Abschließend kann man festhalten, dass mich die reine Menge, aber auch Qualität der Bars in der Stadt an der spanischen Küste durchaus positiv überrascht hat. Für eine Stadt mit „nur“ 600.000 Einwohnern gibt es durchaus die Qual der Wahl und ein paar bekannte, wie das Speakeasy „The Pharmacy“ haben wir hier noch nicht besprochen, da es mich persönlich auch ein wenig enttäuschte und der Besuch recht kurz ausfiel.

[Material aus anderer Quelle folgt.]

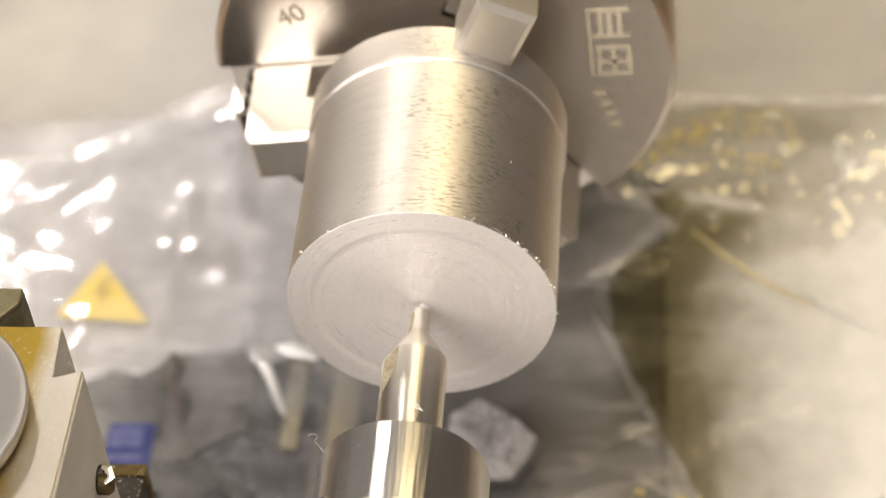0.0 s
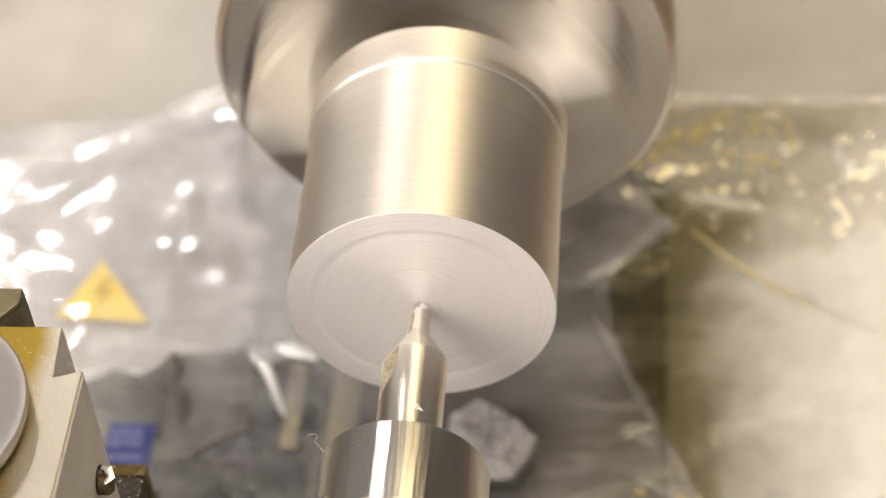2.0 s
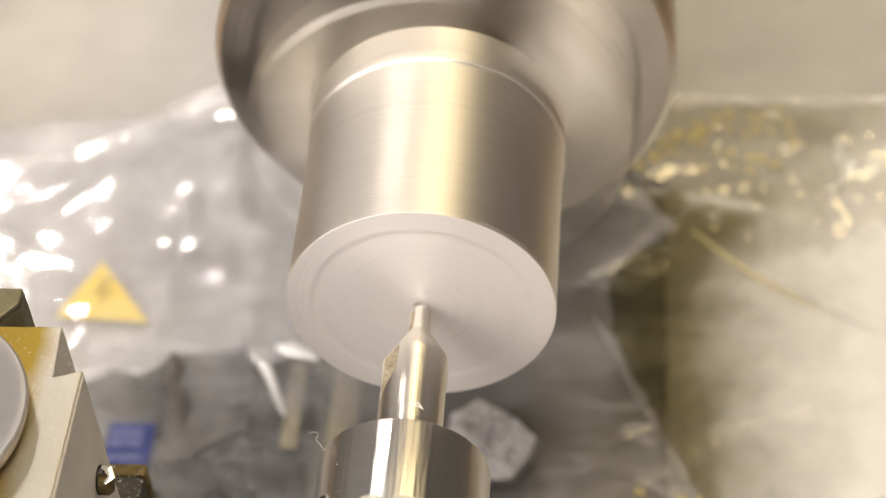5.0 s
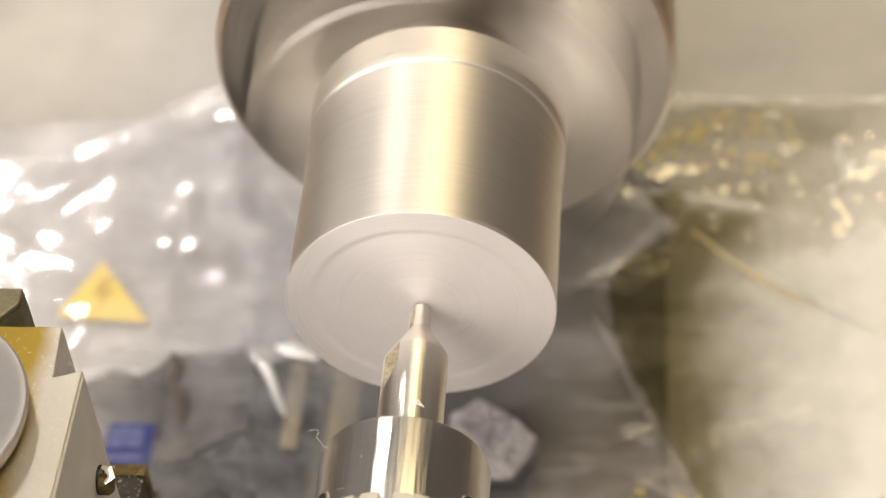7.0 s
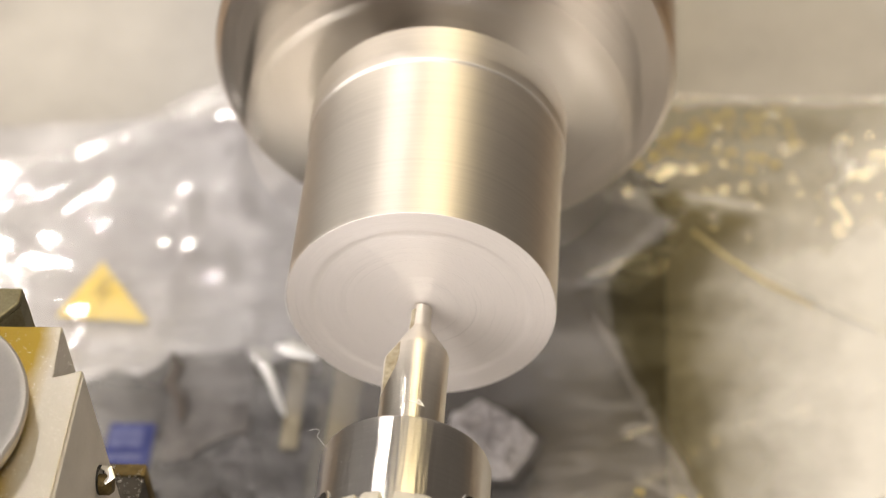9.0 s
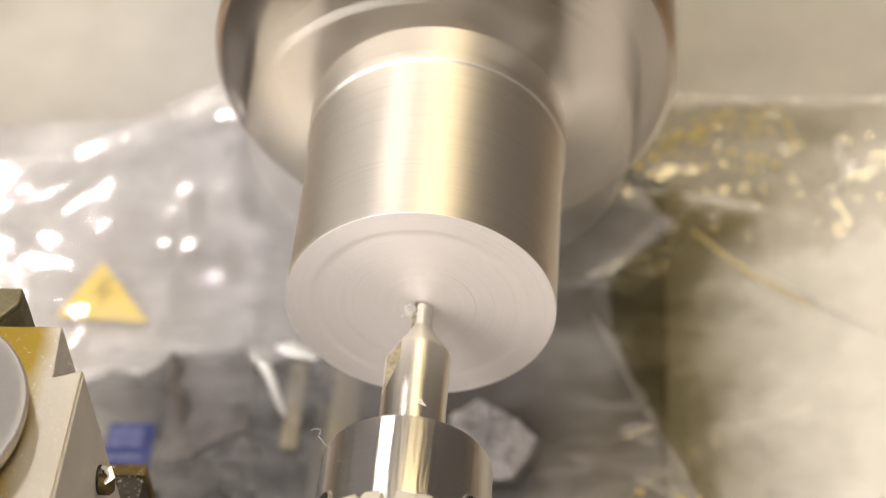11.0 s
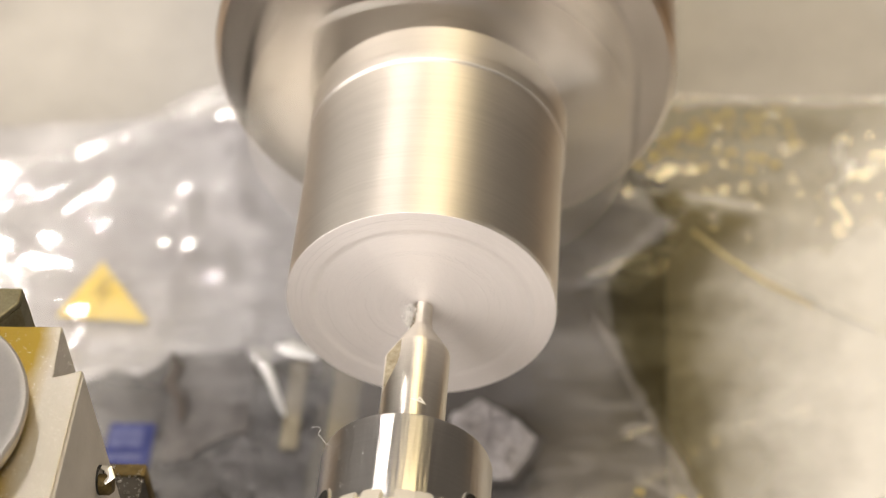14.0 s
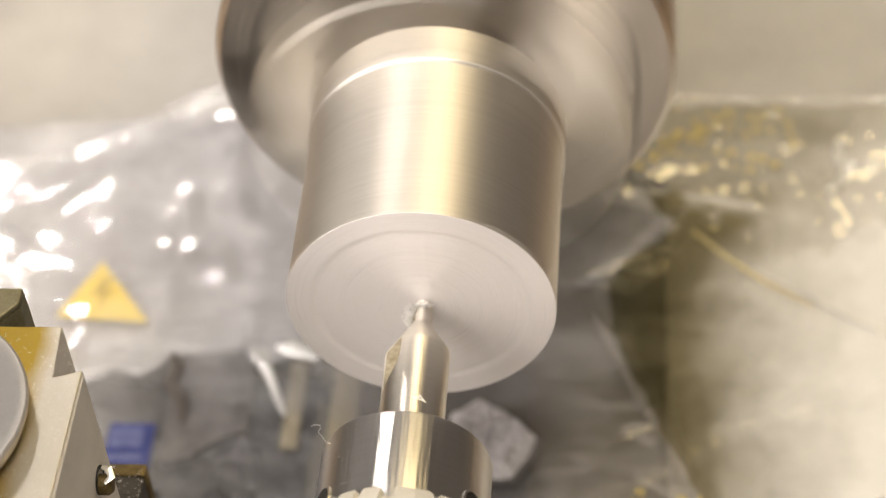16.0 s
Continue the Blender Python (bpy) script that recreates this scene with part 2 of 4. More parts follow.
def thing(name, m, label, category, group="", kind=""):
    ob = new(name)
    ob.empty_display_size = 0.01
    ob.matrix_world = m
    return tagged(ob, label, category, group, kind)


def spun(profile, segs=96, closed=True):
    """A solid turned about the y axis from (y, r) pairs."""
    bm = bmesh.new()
    rings = []
    for y, r in profile:
        if r < 1e-7:
            rings.append([bm.verts.new((0, y, 0))])
        else:
            rings.append([bm.verts.new((r * math.cos(a), y, r * math.sin(a)))
                          for a in (2 * math.pi * k / segs for k in range(segs))])
    for a, b in zip(rings, rings[1:]):
        for k in range(segs):
            j = (k + 1) % segs
            if len(a) == 1:
                bm.faces.new((a[0], b[k], b[j]))
            elif len(b) == 1:
                bm.faces.new((a[k], b[0], a[j]))
            else:
                bm.faces.new((a[k], b[k], b[j], a[j]))
    if closed:
        for ring in (rings[0], rings[-1]):
            if len(ring) > 1:
                bm.faces.new(ring)
    return bm


def sheet(poly, z):
    """A single layer of film on a plan polygon, a little rumpled."""
    bm = bmesh.new()
    bm.faces.new([bm.verts.new((x, y, z)) for x, y in poly])
    bmesh.ops.triangulate(bm, faces=bm.faces[:])
    for _ in range(3):
        bmesh.ops.subdivide_edges(bm, edges=[e for e in bm.edges if e.calc_length() > 0.003], cuts=1)
        bmesh.ops.triangulate(bm, faces=[f for f in bm.faces if len(f.verts) > 3])
    for v in bm.verts:
        v.co += Vector((noise.noise(v.co * 300), noise.noise(v.co * 280 + Vector((3, 1, 2))), 0.4 * noise.noise(v.co * 240))) * 0.0016
    return bm


def prism(poly, z0, z1, bevel=0.0, bm=None):
    """An upright prism on a plan polygon."""
    bm = bm or bmesh.new()
    a = [bm.verts.new((x, y, z0)) for x, y in poly]
    b = [bm.verts.new((x, y, z1)) for x, y in poly]
    faces = [bm.faces.new(a[::-1]), bm.faces.new(b)]
    for k in range(len(poly)):
        j = (k + 1) % len(poly)
        faces.append(bm.faces.new((a[k], a[j], b[j], b[k])))
    if bevel:
        bmesh.ops.bevel(bm, geom=list(bm.edges), offset=bevel, segments=2, affect="EDGES", profile=0.5)
    return bm


def block(x0, x1, y0, y1, z0, z1, bevel=0.0, bm=None):
    return prism([(x0, y0), (x1, y0), (x1, y1), (x0, y1)], z0, z1, bevel, bm)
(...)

Die schiere Anzahl an Bars mit gewissem Anspruch lässt sich natürlich auch auf den Status Málagas als großer Tourismus-Hotspot zurückführen, gleichzeitig hat sich das aber nie merklich auf die Art oder Qualität eben jener Cocktail Joints ausgewirkt. Klar, im Schnitt sind die Drinks vllt. ein wenig auf der süffigeren Seite als in ein paar anderen mitteleuropäischen Städten oder in den Staaten, dies sieht man aber generell öfters im Süden Europas dank der anderen Temperaturen. So oder so kann Málaga auch moderne Cocktailkultur und hat damit generell unfassbar viel als Reiseziel anzubieten.